Located on a 23-acre site at the campus’s western edge, the arts and transit neighborhood is an exercise in forging a more engaged relationship between the university and town with new arts facilities, a transit hall and rail station, and various eateries, including a Wawa. Planning the precinct was tasked to Beyer Blinder Belle Architects and Michael Van Valkenburgh, who were working with the university at the time on a ten-year plan to guide campus growth through 2016. Scheduled to be complete in 2017, the $300 million project is the largest expansion project in the university’s 265 year history.

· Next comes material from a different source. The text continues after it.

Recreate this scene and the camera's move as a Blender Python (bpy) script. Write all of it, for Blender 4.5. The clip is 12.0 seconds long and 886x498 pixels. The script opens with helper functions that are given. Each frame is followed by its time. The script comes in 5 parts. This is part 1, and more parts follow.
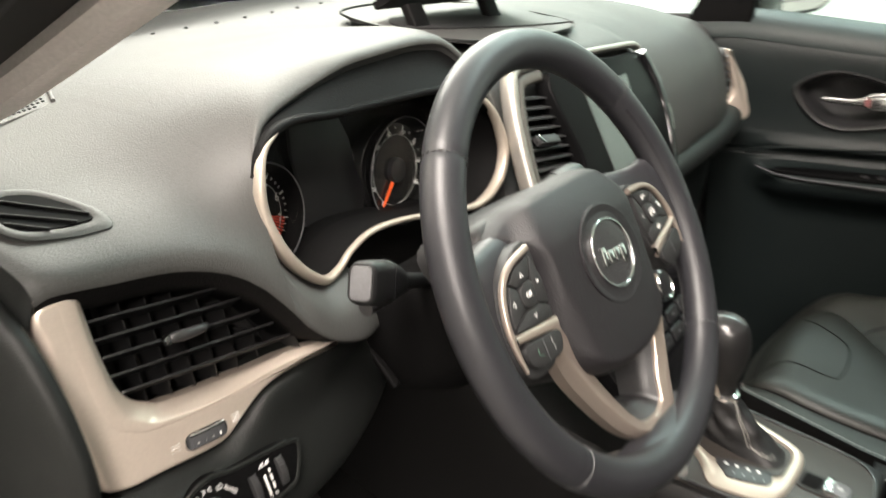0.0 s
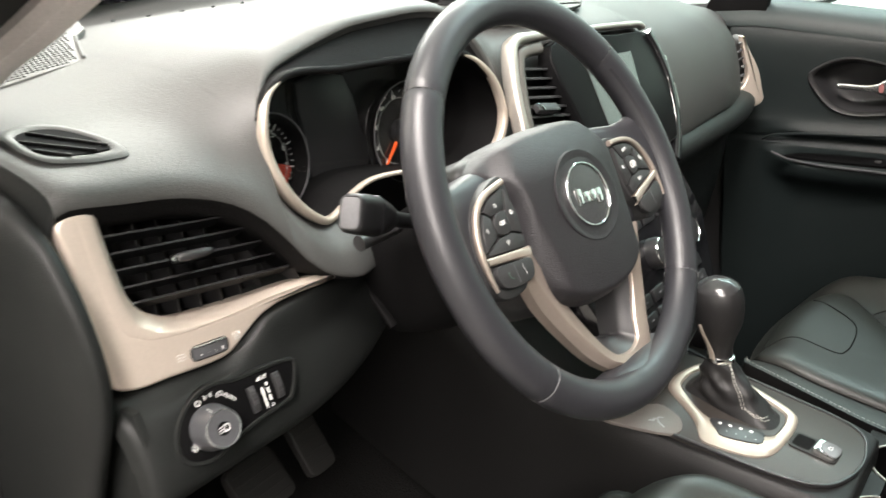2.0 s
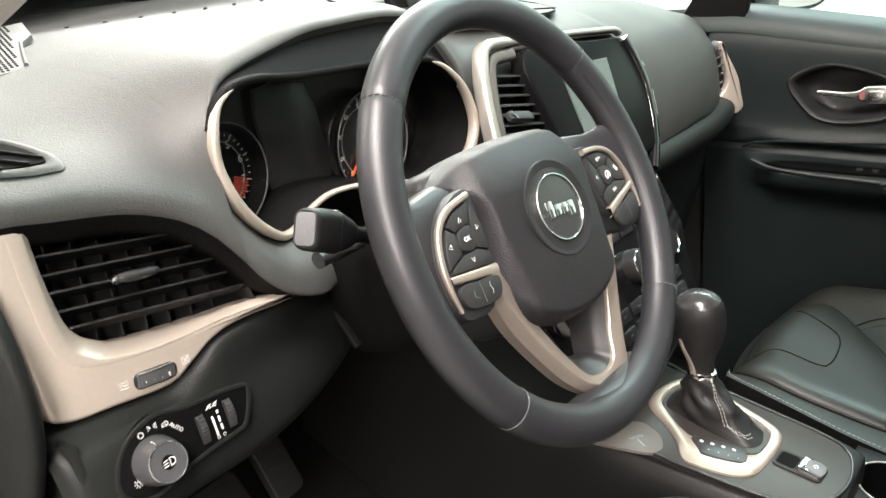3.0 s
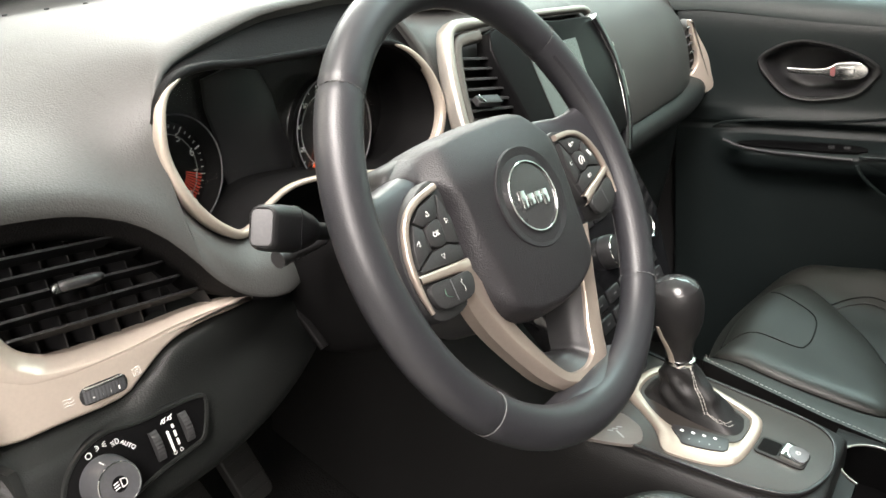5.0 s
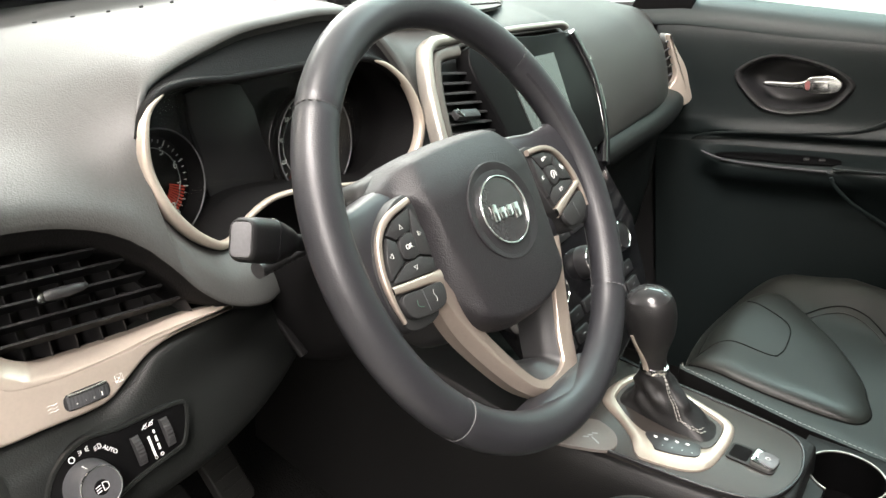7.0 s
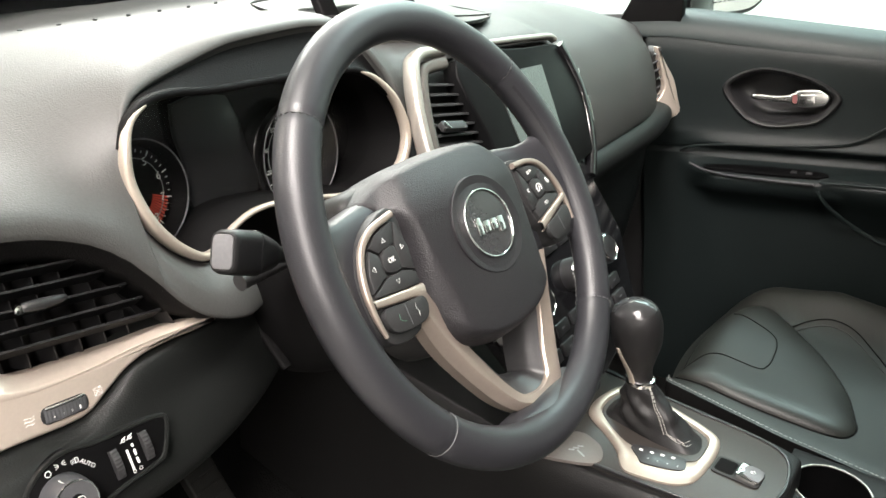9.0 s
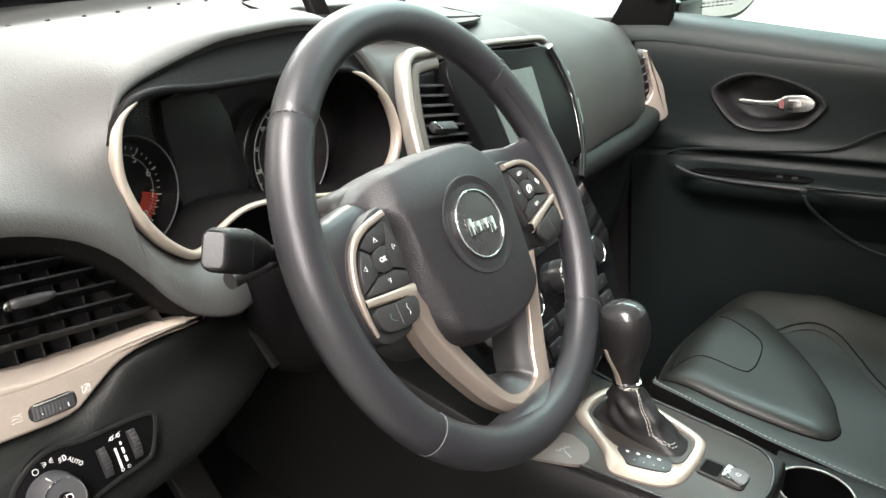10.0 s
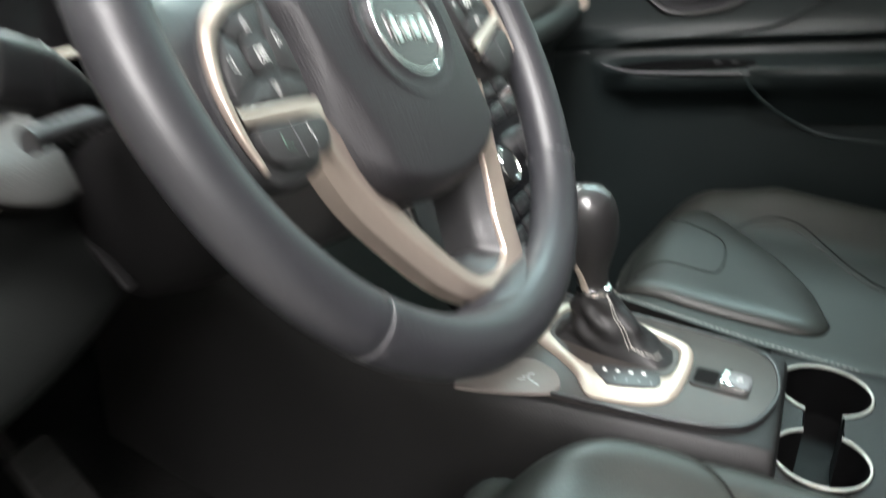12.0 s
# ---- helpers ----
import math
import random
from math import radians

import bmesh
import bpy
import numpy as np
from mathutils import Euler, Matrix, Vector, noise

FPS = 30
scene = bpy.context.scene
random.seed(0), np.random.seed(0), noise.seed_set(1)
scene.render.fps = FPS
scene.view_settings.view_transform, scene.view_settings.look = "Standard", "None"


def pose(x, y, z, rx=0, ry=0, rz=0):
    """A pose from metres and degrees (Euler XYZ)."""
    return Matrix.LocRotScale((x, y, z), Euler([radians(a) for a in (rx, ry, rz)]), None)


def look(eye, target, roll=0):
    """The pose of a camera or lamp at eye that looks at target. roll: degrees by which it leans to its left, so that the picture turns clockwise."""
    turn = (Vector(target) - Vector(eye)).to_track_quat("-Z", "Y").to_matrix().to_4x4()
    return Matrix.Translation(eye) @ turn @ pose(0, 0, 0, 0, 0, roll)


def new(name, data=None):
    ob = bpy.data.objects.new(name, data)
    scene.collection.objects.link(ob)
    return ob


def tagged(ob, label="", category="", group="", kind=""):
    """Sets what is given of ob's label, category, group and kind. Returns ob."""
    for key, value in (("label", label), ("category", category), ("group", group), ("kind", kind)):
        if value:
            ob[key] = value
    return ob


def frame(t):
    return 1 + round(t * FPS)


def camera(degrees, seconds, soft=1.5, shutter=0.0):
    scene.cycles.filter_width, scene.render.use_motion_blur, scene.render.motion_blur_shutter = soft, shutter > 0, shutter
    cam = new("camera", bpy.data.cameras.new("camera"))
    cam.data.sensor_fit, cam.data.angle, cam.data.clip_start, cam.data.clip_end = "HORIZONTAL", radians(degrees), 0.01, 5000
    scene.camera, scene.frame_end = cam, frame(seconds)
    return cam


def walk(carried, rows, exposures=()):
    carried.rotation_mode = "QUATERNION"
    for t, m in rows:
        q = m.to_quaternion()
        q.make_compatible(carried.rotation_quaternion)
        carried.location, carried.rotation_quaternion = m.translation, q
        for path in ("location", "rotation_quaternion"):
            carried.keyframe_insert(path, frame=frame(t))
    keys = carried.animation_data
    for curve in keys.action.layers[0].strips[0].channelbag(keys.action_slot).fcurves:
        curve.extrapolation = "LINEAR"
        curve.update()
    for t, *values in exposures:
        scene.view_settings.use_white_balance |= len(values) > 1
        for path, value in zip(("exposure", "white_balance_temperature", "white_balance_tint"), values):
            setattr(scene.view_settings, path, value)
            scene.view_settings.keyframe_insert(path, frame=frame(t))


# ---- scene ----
cam = camera(54.7, 12.0, shutter=0.9)
PATH = [
    (0, (-0.5658, -0.2661, 1.3329), (0.1899, 0.2799, 0.9713), -4.68),
    (0.2, (-0.5440, -0.2660, 1.3310), (0.9340, 0.8780, 0.6190), -4.20),
    (0.5, (-0.5711, -0.2962, 1.3302), (0.1567, 0.2918, 0.9772), -3.64),
    (1, (-0.6278, -0.3389, 1.3063), (0.0894, 0.2649, 0.9583), -4.73),
    (1.5, (-0.6289, -0.3482, 1.3037), (0.0874, 0.2579, 0.9579), -5.43),
    (2, (-0.6004, -0.3422, 1.2945), (0.1308, 0.2462, 0.9493), -5.04),
    (2.5, (-0.5745, -0.3373, 1.2882), (0.1635, 0.2449, 0.9470), -5.23),
    (3, (-0.5600, -0.3308, 1.2855), (0.1853, 0.2442, 0.9481), -5.05),
    (3.2, (-0.5535, -0.3256, 1.2854), (0.1926, 0.2491, 0.9494), -5.13),
    (5, (-0.5277, -0.3090, 1.2791), (0.2314, 0.2352, 0.9219), -5.84),
    (5.5, (-0.5344, -0.3091, 1.2809), (0.2299, 0.2278, 0.9237), -6.38),
    (6, (-0.5395, -0.3166, 1.2887), (0.2361, 0.2027, 0.9299), -5.70),
    (6.5, (-0.5360, -0.3219, 1.2898), (0.2365, 0.2042, 0.9343), -5.27),
    (7, (-0.5375, -0.3301, 1.2892), (0.2313, 0.2046, 0.9385), -5.38),
    (9, (-0.5313, -0.3329, 1.2910), (0.2465, 0.1943, 0.9488), -4.78),
    (9.5, (-0.5334, -0.3328, 1.2894), (0.2532, 0.1809, 0.9468), -4.16),
    (10, (-0.5344, -0.3304, 1.2911), (0.2525, 0.1830, 0.9489), -3.91),
    (10.5, (-0.5323, -0.3305, 1.2900), (0.2543, 0.1831, 0.9472), -3.95),
    (11, (-0.5216, -0.3263, 1.2862), (0.2742, 0.1712, 0.9411), -4.29),
    (11.5, (-0.4901, -0.3031, 1.2638), (0.3161, 0.1765, 0.9172), -5.26),
    (11.7, (-0.4720, -0.2830, 1.2140), (1.1630, 0.6460, 0.5340), -6.20),
    (11.9, (-0.4190, -0.2380, 1.1640), (1.2240, 0.6290, 0.4250), -7.00),
    (12, (-0.4010, -0.2212, 1.1396), (0.4288, 0.1936, 0.7661), -7.57),
]
TINTS = [(0, -0.28, 6800, 10), (0.5, -0.30, 6800, 10), (0.8, -0.1, 6650, 10), (1.0, 0.0, 6550, 10), (9.0, 0.0, 6500, 10), (10.5, 0.0, 6380, 10), (11.5, 0.0, 6320, 10), (11.8, 0.0, 6250, 10), (12, 0.16, 6150, 8)]
walk(cam, [(t, look(eye, target, roll)) for t, eye, target, roll in PATH], TINTS)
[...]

The new facilities inscribe themselves into the fabric of the campus by integrating the language of the neighborhood and surrounding courtyards in their form, scale, and materials. Steven Holl’s Lewis Center for the Arts anchors the precinct and creates a new campus gateway. It provides performance and teaching spaces for the theater and dance program, the department of music, and the arts in three buildings organized around a three-sided courtyard that opens to the community.
In the center of the courtyard a shallow pool defines a main public space. The buildings’ Italian limestone exteriors reference the early stones and bluestone paving used elsewhere on campus. The arts tower is scaled to Blair Arch. Rick Joy’s transit hub creates a chapel-like space that is washed in natural light. One of Joy’s big place-making gestures was putting the transit hall and the Wawa in two separate buildings to shape a new public space. “We had a program for it and the Wawa but we never conceived of splitting it apart,” said university architect Ron McCoy.
In addition to new facilities, the university is bringing in new infrastructure—reworking roads, creating plazas and circulation routes for pedestrians and cyclists, and providing for parking.